#### SUPPLIED DATA

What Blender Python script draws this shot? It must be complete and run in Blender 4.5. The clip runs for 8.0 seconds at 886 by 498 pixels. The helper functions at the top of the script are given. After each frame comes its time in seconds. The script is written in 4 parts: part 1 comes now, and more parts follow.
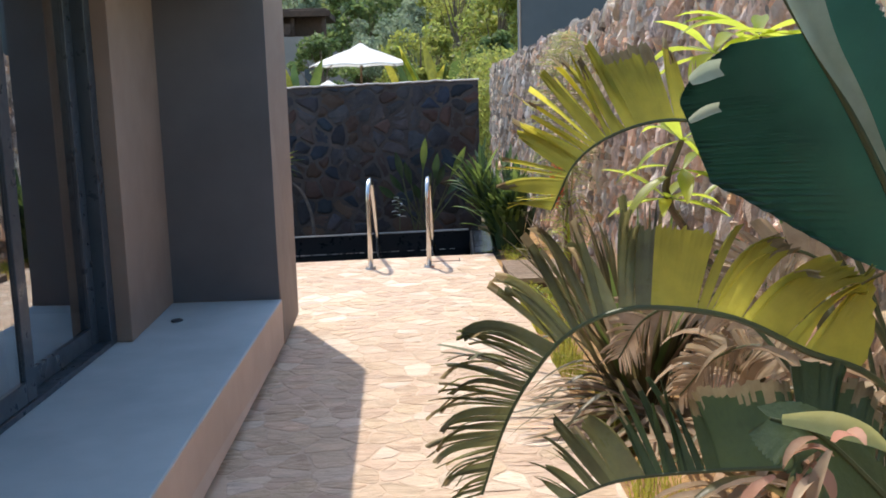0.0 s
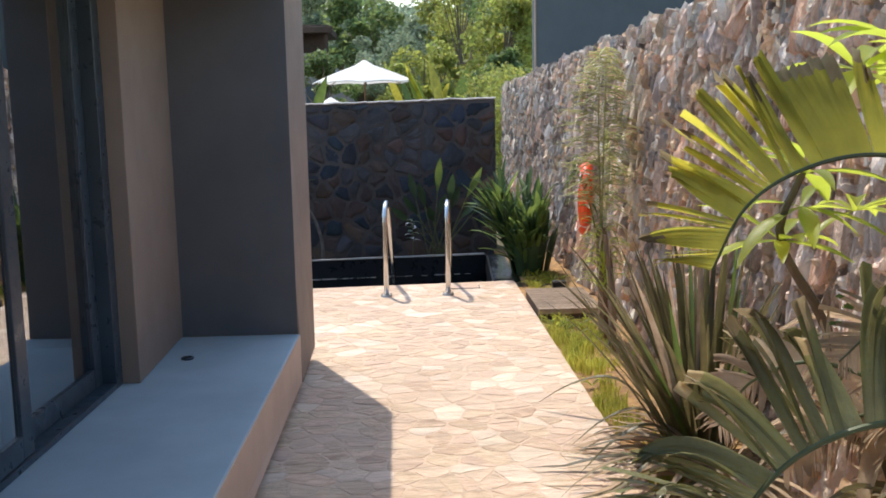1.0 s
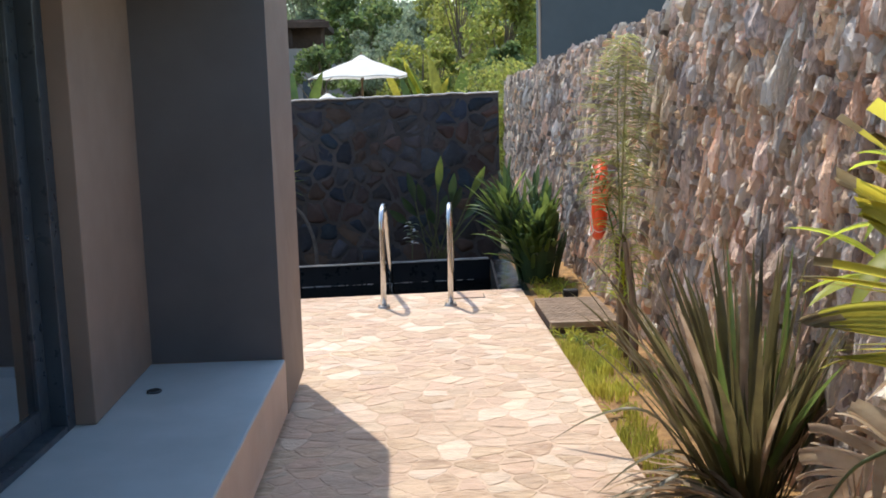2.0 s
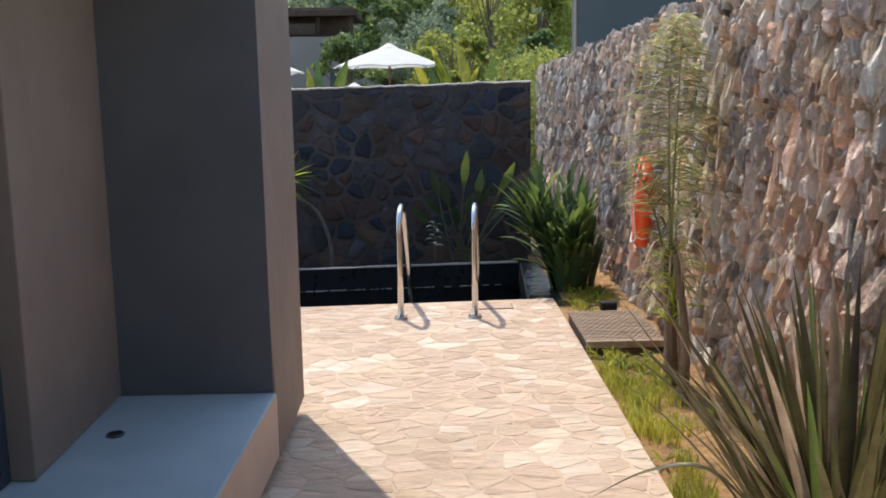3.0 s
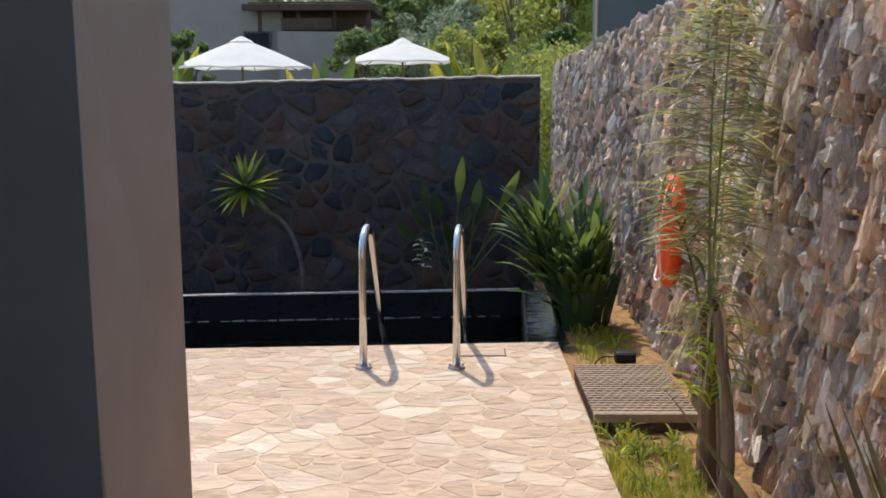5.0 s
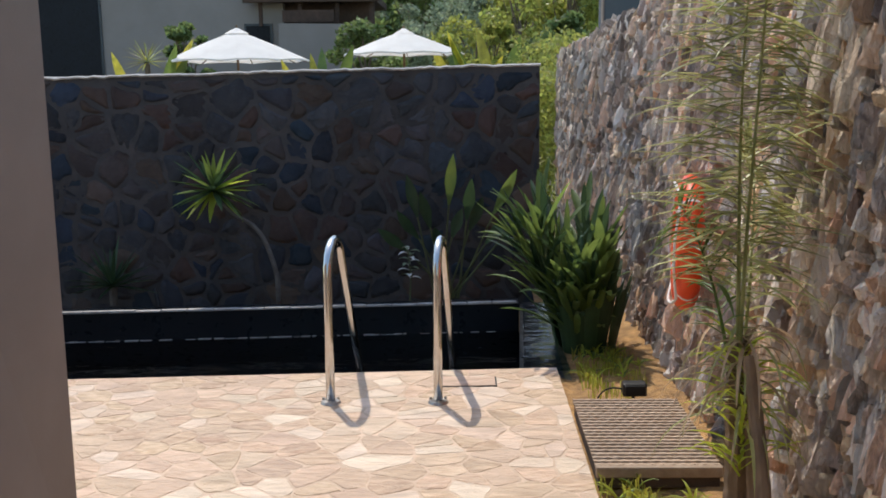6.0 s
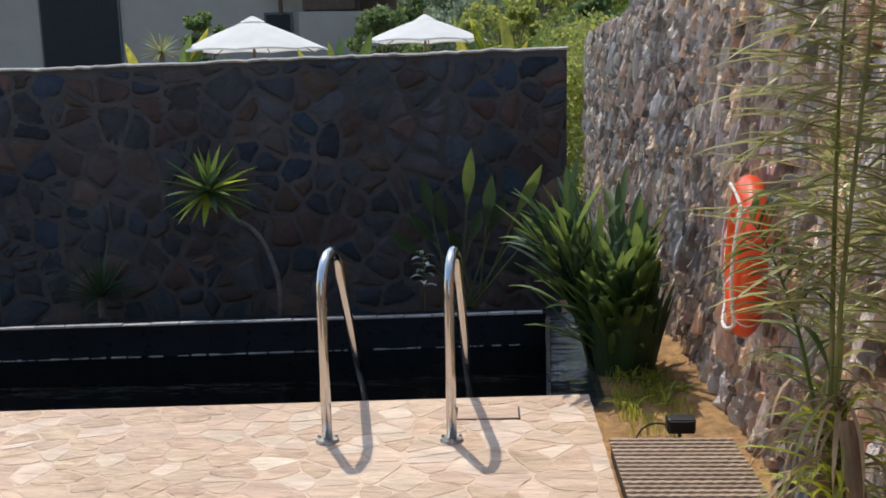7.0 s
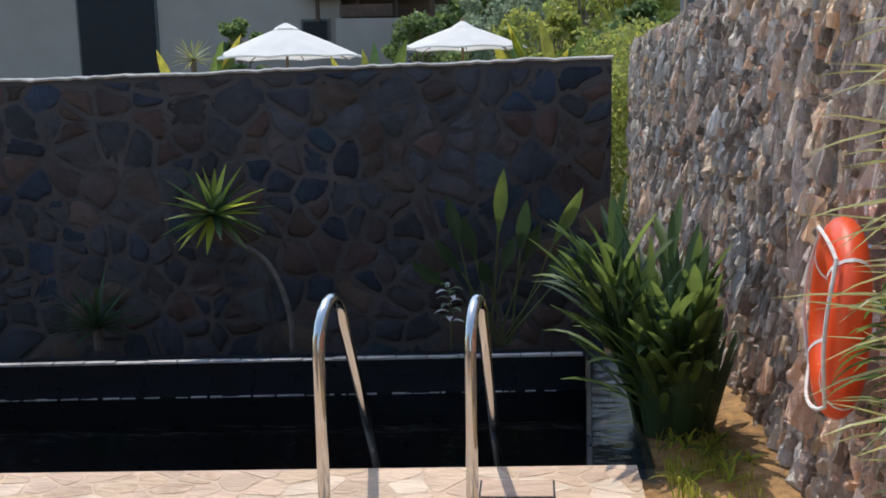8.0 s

########

REQUIREMENT:
Your task is to repeat the data above exactly while excluding the pictures.

RESULT:
What Blender Python script draws this shot? It must be complete and run in Blender 4.5. The clip runs for 8.0 seconds at 886 by 498 pixels. The helper functions at the top of the script are given. After each frame comes its time in seconds. The script is written in 4 parts: part 1 comes now, and more parts follow.
0.0 s
1.0 s
2.0 s
3.0 s
5.0 s
6.0 s
7.0 s
8.0 s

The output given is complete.